• **Raw data**

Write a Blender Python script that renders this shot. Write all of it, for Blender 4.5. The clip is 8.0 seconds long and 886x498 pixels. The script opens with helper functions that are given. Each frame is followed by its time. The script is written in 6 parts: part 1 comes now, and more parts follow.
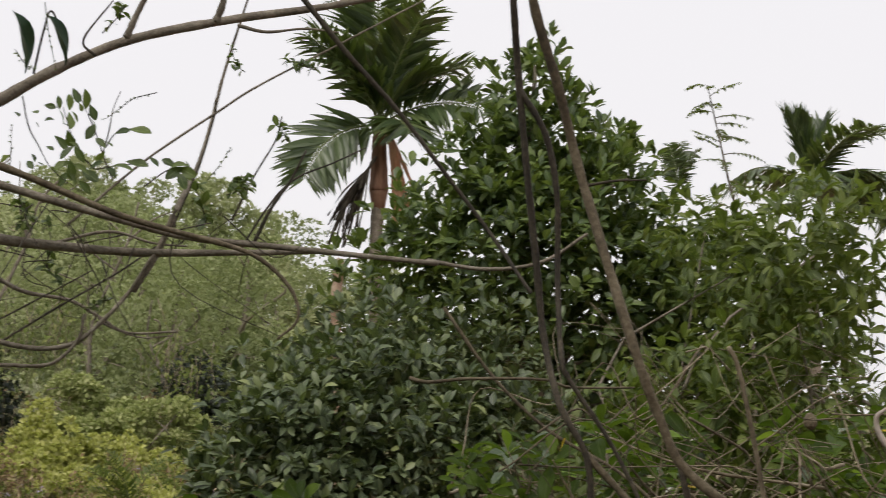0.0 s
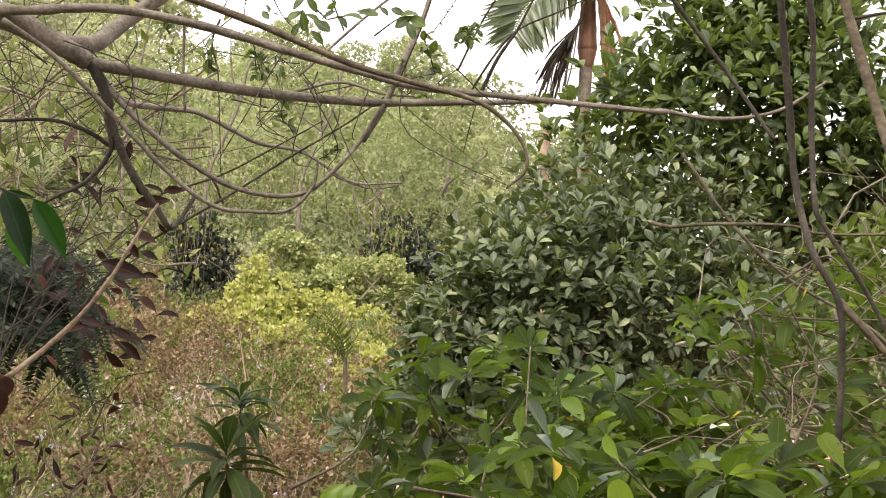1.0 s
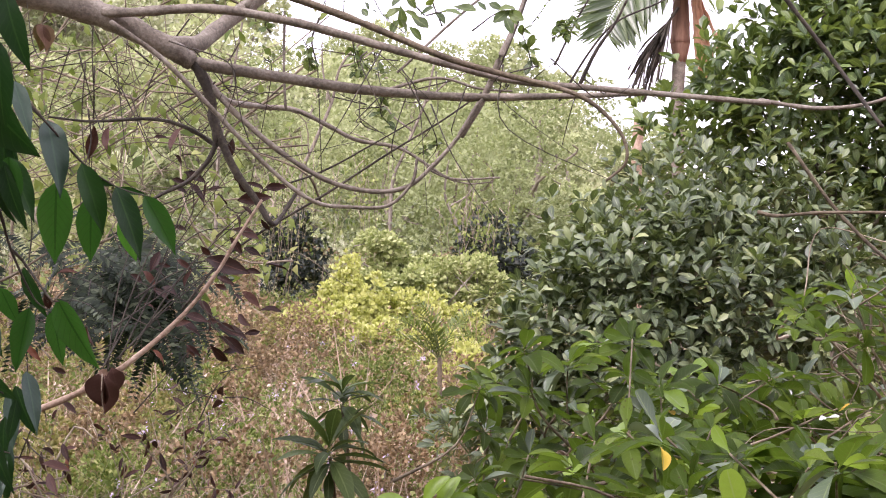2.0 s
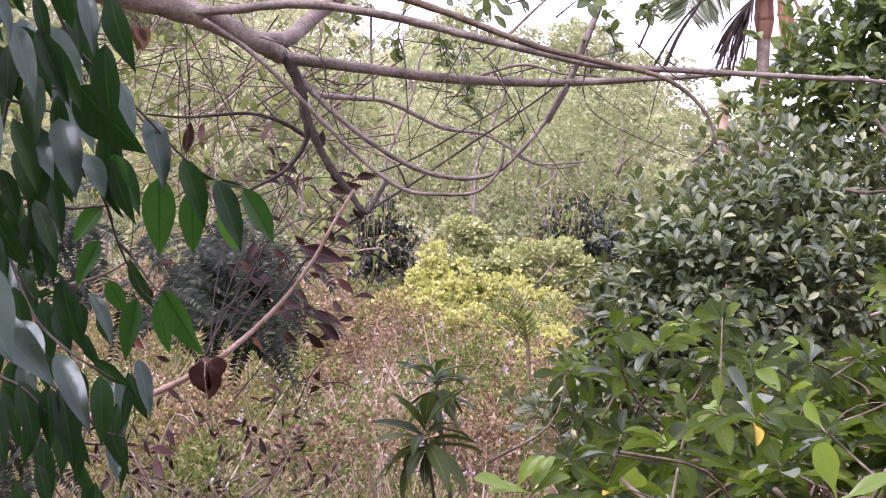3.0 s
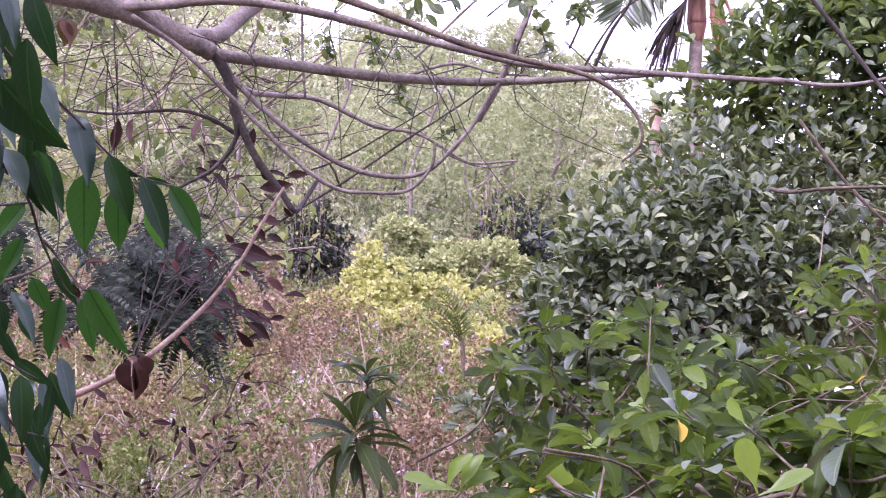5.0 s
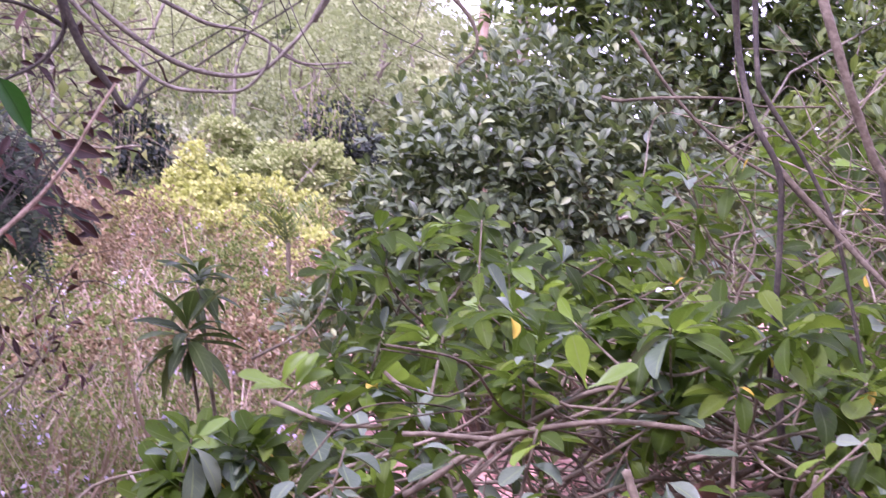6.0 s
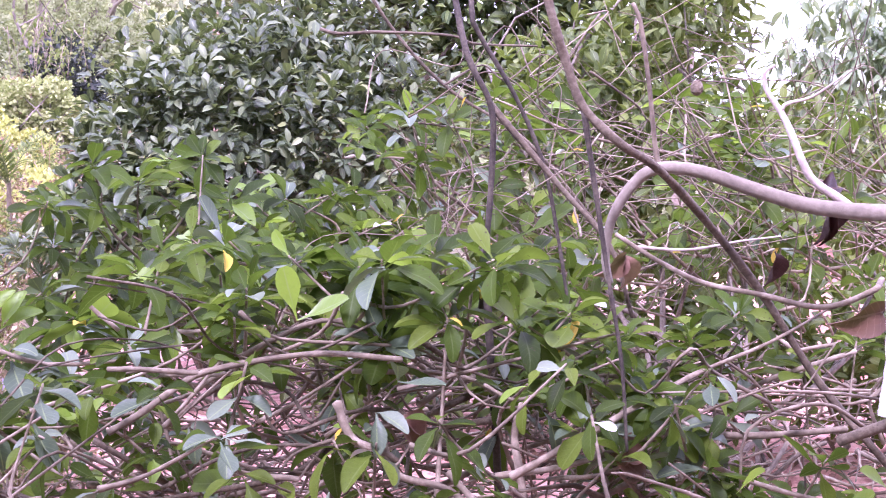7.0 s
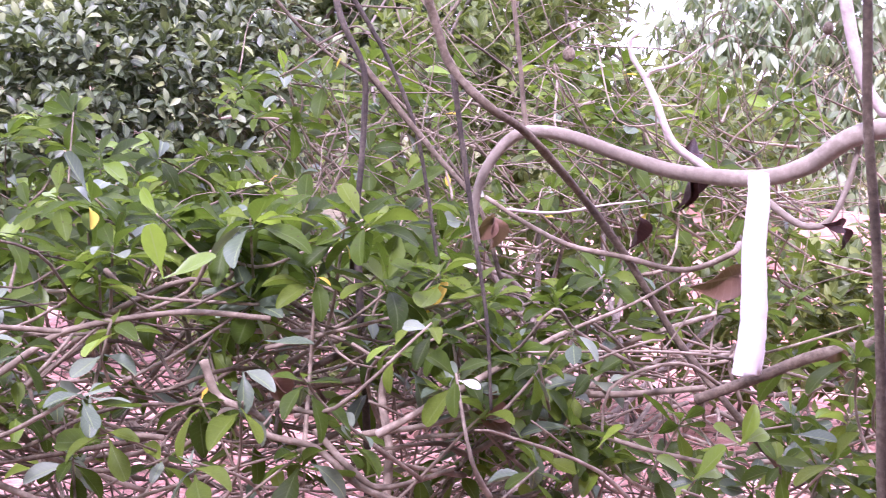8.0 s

• **Stated task**
Reproduce all of the material exactly, apart from the pictures.

• **Result below**
Write a Blender Python script that renders this shot. Write all of it, for Blender 4.5. The clip is 8.0 seconds long and 886x498 pixels. The script opens with helper functions that are given. Each frame is followed by its time. The script is written in 6 parts: part 1 comes now, and more parts follow.
0.0 s
1.0 s
2.0 s
3.0 s
5.0 s
6.0 s
7.0 s
8.0 s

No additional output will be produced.